Follow these steps from FEMA to avoid being caught in an identify theft, fraud or scam situation.
State and federal recovery officials urge Floridians to watch for and report any suspicious activity or potential fraud.
As government agencies and charitable groups continue to provide disaster assistance, con artists, identity thieves and other criminals may attempt to prey on vulnerable survivors. The most common post-disaster fraud practices include phony housing inspectors, fraudulent building contractors, bogus pleas for disaster donations, fake offers of state or federal aid and charging for free services.
Scam attempts can be made over the phone, by mail, by email, through the internet or in person. Con artists are creative and resourceful. It is important to remain alert, ask questions and require identification when someone claims to represent a government agency. If an offer sounds too good to be true, it should be questioned.
Here are some tips to remember to safeguard against fraud:
Ask to see ID badges. All Federal Emergency Management Agency representatives always carry an identification badge with a photograph. A FEMA shirt or jacket is not proof of identity. If you are unsure or uncomfortable with anyone you encounter, contact local law enforcement.
Keep your FEMA registration number safe. It is your key to your application information. Do not share it with others.
Safeguard personal information. No state or federal government disaster assistance agency will call you to ask for your financial account information. Unless you place a call to an agency yourself, you should not provide personal information over the phone.
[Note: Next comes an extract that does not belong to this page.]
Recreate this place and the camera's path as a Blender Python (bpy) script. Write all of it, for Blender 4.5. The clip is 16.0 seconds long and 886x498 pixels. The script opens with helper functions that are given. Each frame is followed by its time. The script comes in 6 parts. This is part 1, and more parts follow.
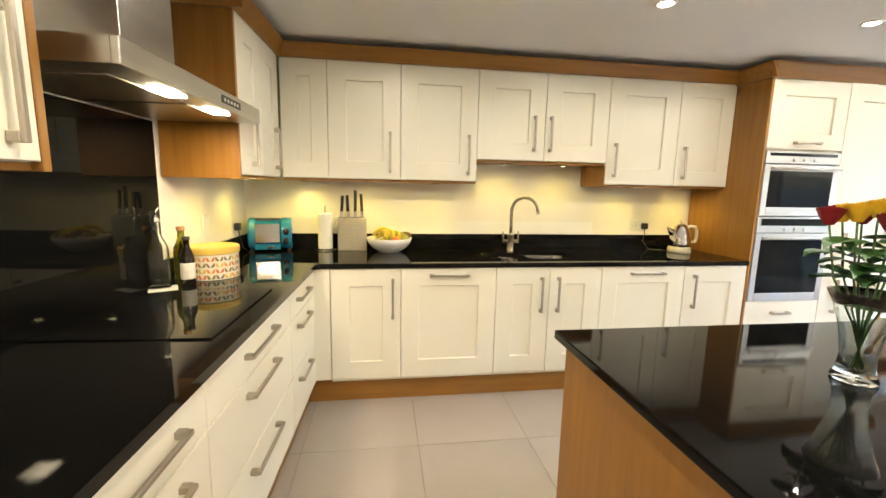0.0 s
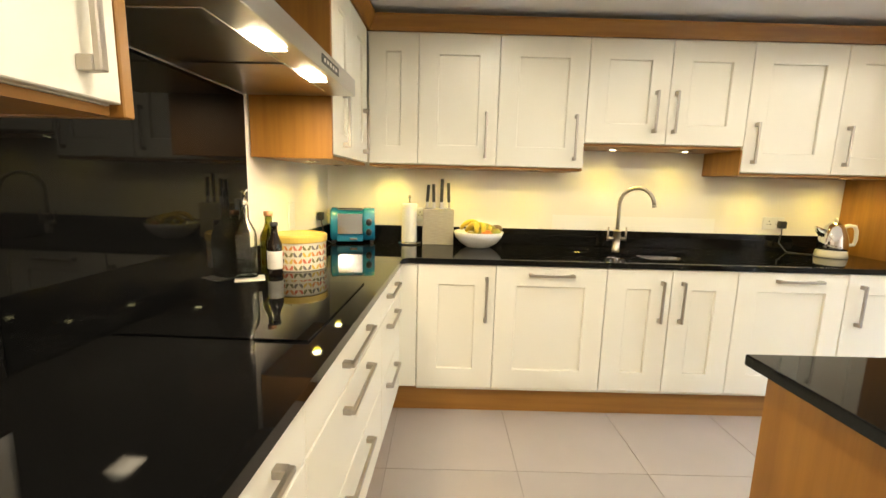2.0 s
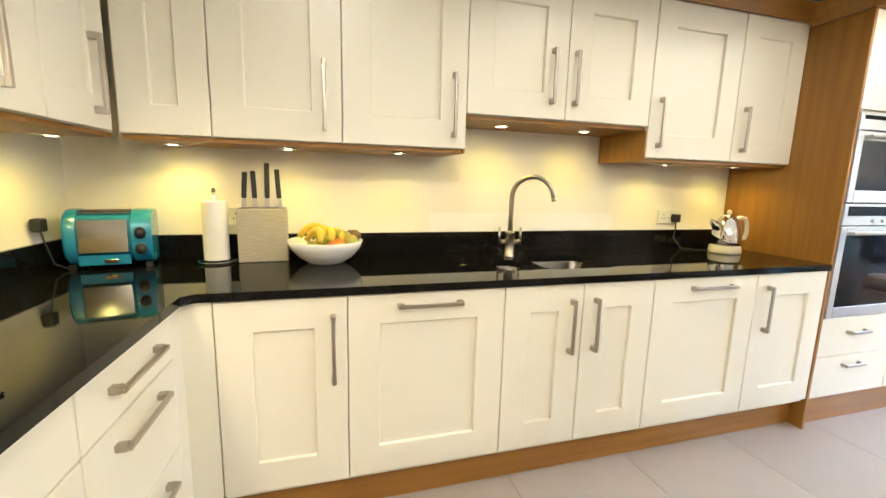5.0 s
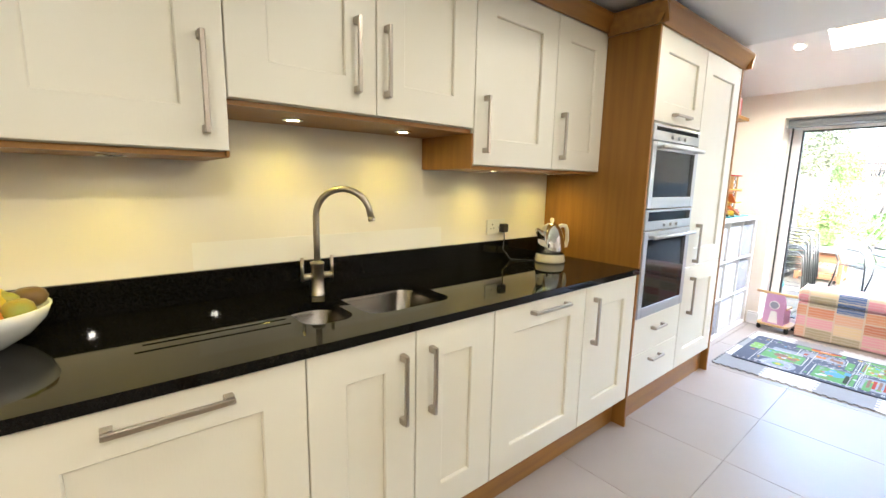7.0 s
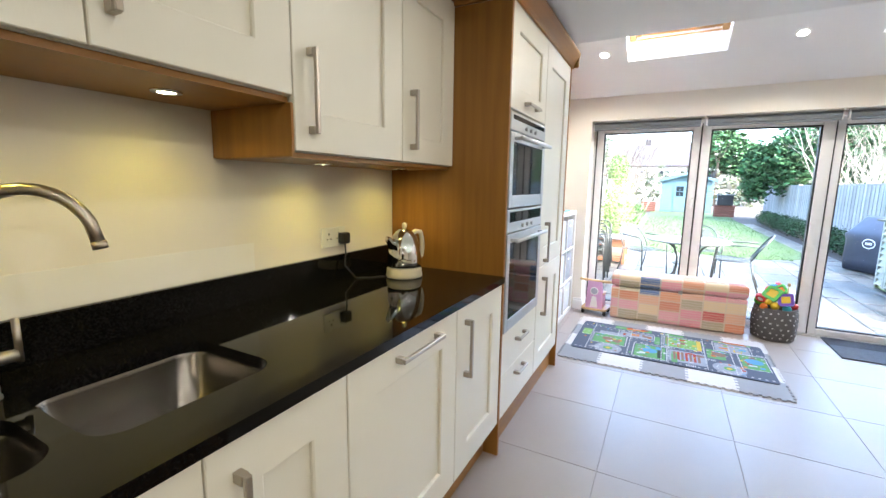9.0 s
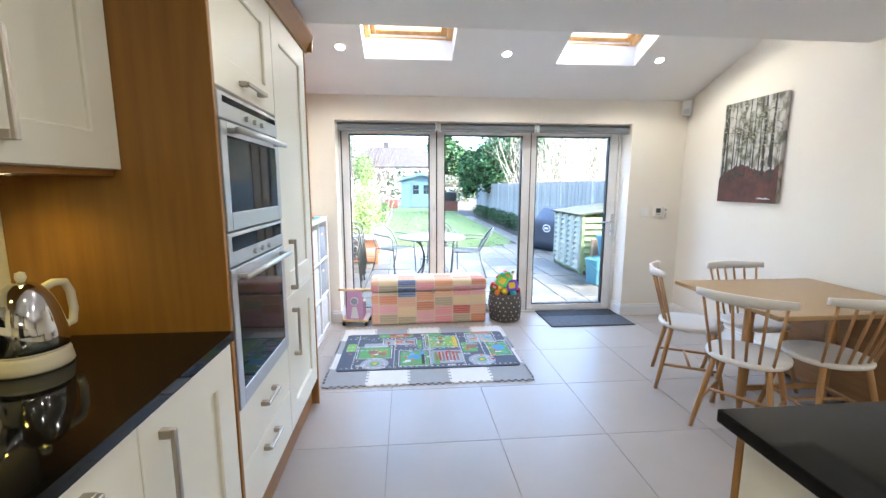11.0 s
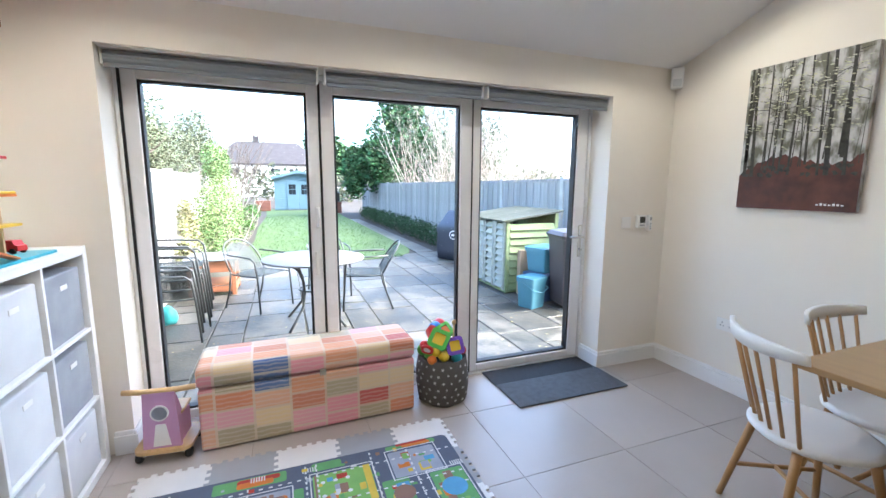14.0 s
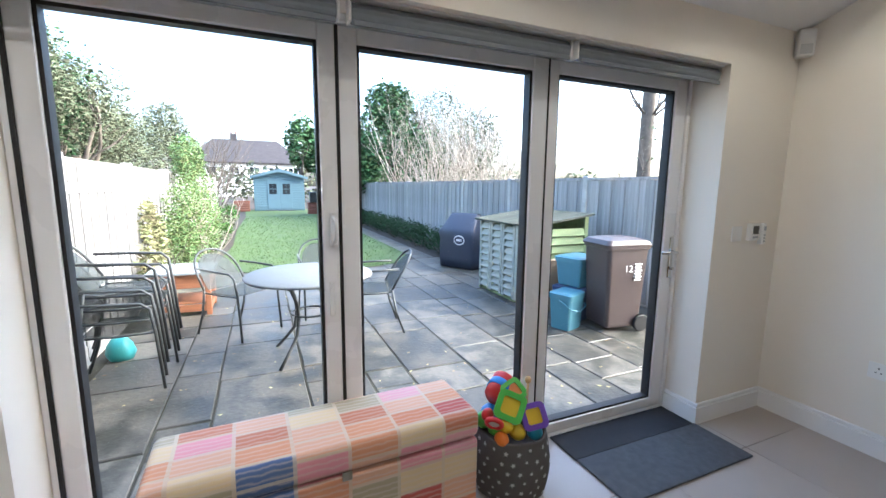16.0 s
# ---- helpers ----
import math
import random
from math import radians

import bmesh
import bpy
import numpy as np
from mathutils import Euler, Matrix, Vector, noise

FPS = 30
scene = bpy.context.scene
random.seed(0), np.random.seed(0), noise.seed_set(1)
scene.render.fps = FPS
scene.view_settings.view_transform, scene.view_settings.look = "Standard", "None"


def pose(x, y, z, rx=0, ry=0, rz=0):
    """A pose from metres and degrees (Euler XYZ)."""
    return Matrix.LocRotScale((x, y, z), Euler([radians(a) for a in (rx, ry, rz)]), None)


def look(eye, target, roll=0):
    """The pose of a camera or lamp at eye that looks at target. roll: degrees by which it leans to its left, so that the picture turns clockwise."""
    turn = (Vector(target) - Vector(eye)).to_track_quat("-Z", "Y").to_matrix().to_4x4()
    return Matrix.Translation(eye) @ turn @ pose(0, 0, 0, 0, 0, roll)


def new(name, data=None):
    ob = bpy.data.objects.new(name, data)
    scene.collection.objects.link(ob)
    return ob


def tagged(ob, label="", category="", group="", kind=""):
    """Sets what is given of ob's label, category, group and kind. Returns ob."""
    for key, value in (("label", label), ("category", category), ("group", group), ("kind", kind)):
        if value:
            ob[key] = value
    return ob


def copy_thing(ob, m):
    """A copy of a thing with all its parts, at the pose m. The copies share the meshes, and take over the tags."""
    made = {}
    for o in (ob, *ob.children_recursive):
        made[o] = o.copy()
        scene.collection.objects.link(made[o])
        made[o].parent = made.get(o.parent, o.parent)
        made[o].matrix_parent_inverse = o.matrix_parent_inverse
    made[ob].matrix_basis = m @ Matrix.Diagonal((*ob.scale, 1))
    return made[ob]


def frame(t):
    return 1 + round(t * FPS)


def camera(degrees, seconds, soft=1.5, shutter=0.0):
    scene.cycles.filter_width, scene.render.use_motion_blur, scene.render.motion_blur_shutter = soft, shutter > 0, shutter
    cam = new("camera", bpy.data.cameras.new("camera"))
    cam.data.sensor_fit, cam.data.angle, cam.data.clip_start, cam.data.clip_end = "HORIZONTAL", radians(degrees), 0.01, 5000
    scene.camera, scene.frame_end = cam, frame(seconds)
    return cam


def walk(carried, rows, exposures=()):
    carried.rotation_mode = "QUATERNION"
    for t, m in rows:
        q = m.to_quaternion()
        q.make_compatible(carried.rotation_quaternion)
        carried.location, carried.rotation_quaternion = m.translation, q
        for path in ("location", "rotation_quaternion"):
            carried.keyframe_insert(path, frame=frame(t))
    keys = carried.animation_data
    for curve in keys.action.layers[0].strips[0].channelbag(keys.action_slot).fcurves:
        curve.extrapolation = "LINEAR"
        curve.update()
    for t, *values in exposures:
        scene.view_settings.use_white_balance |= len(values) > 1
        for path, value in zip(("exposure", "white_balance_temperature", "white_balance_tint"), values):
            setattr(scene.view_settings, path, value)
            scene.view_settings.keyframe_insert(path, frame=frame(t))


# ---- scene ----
cam = camera(93.4, 16.0)
PATH = [
    (0, (-0.067, -0.014, 1.406), (0.219, 1.942, 1.104), 1.2),
    (0.5, (-0.078, 0.031, 1.394), (0.102, 2.0, 1.089), 1.3),
    (1, (-0.124, 0.07, 1.363), (-0.047, 2.046, 1.061), 1.5),
    (1.5, (-0.184, 0.149, 1.341), (-0.172, 2.125, 1.036), 1.5),
    (2, (-0.258, 0.294, 1.327), (-0.25, 2.269, 1.017), 1.5),
    (2.5, (-0.269, 0.443, 1.294), (-0.238, 2.419, 0.986), 1.6),
    (3, (-0.245, 0.635, 1.276), (-0.184, 2.61, 0.967), 1.6),
    (5.3, (-0.002, 1.099, 1.313), (0.653, 2.961, 0.988), 1.2),
    (5.5, (0.026, 1.12, 1.322), (0.744, 2.958, 0.999), 1.0),
    (6, (0.134, 1.224, 1.343), (1.013, 2.991, 1.023), 1.1),
    (6.5, (0.215, 1.349, 1.351), (1.249, 3.032, 1.033), 1.0),
    (7, (0.27, 1.491, 1.361), (1.518, 3.021, 1.046), 1.1),
    (7.5, (0.312, 1.61, 1.354), (1.72, 2.998, 1.05), 0.9),
    (8, (0.416, 1.719, 1.338), (1.904, 3.02, 1.03), 0.8),
    (8.5, (0.535, 1.801, 1.34), (2.135, 2.961, 1.038), 0.7),
    (9, (0.639, 1.879, 1.348), (2.384, 2.807, 1.044), 0.8),
    (9.5, (0.719, 1.955, 1.366), (2.609, 2.534, 1.066), 0.8),
    (10, (0.828, 1.99, 1.383), (2.779, 2.305, 1.078), 0.5),
    (10.2, (0.877, 1.99, 1.395), (2.842, 2.207, 1.09), 0.4),
    (12.5, (1.851, 1.883, 1.378), (3.726, 1.252, 1.086), 0.2),
    (12.7, (1.989, 1.887, 1.384), (3.86, 1.244, 1.089), 0.3),
    (13, (2.215, 1.889, 1.391), (4.08, 1.233, 1.091), 0.4),
    (13.5, (2.545, 1.88, 1.394), (4.403, 1.202, 1.093), 0.4),
    (14, (2.892, 1.863, 1.379), (4.738, 1.154, 1.084), 0.4),
    (14.5, (3.173, 1.871, 1.378), (5.011, 1.137, 1.086), 0.5),
    (15, (3.44, 1.897, 1.366), (5.262, 1.125, 1.077), 0.6),
    (15.5, (3.656, 1.9, 1.349), (5.472, 1.112, 1.065), 0.9),
    (16, (3.827, 1.928, 1.368), (5.641, 1.139, 1.074), 0.6),
]
walk(cam, [(t, look(eye, target, roll)) for t, eye, target, roll in PATH],
     [(0, 5.2, 6350, 9), (3, 5.3, 6200, 9), (5.5, 5.3, 5950, 9), (7, 4.95, 5850, 9), (9, 4.55, 5650, 9), (10.2, 4.45, 5600, 8), (12.5, 4.05, 5550, 8), (14.5, 3.72, 5550, 9), (16, 3.3, 5600, 9)])

import itertools

# ---- world and sun: a bright overcast day over the garden ----
world = bpy.data.worlds.new("sky")
scene.world = world
world.use_nodes = True
sky = world.node_tree.nodes.new("ShaderNodeTexSky")
sky.sky_type, sky.sun_disc, sky.sun_elevation, sky.sun_rotation = "NISHITA", False, radians(34), radians(200)
sky.air_density, sky.dust_density, sky.ozone_density = 1.0, 5.0, 1.0
world.node_tree.links.new(sky.outputs[0], world.node_tree.nodes["Background"].inputs[0])
world.node_tree.nodes["Background"].inputs[1].default_value = 0.15
sun = new("sun", bpy.data.lights.new("sun", "SUN"))
sun.data.energy, sun.data.angle, sun.data.color = 0.25, radians(50), (1.0, 0.97, 0.93)
sun.matrix_basis = look((30 * math.sin(radians(200)), 30 * math.cos(radians(200)), 30 * math.tan(radians(34))), (0, 0, 0))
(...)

It can lead to identity theft. In general, be cautious when giving personal information such as social security or bank account numbers to anyone. FEMA will only request an applicant’s bank account numbers during the initial registration process. FEMA inspectors will require verification of identity but will already have your registration number. Beware of people going door to door. People knocking on doors at damaged homes or phoning homeowners claiming to be building contractors could be con artists, especially if they ask for personal information or solicit money.
Know that federal workers do not solicit or accept money. FEMA and Small Business Administration staff never charge applicants for disaster assistance, inspections or to help fill out applications. FEMA inspectors verify damages, but do not involve themselves in any aspect of the repair nor recommend any contractor.
Those who suspect fraud may call the FEMA Disaster Fraud Hotline at 866-720-5721 (toll free). Complaints may also be made to local law enforcement agencies.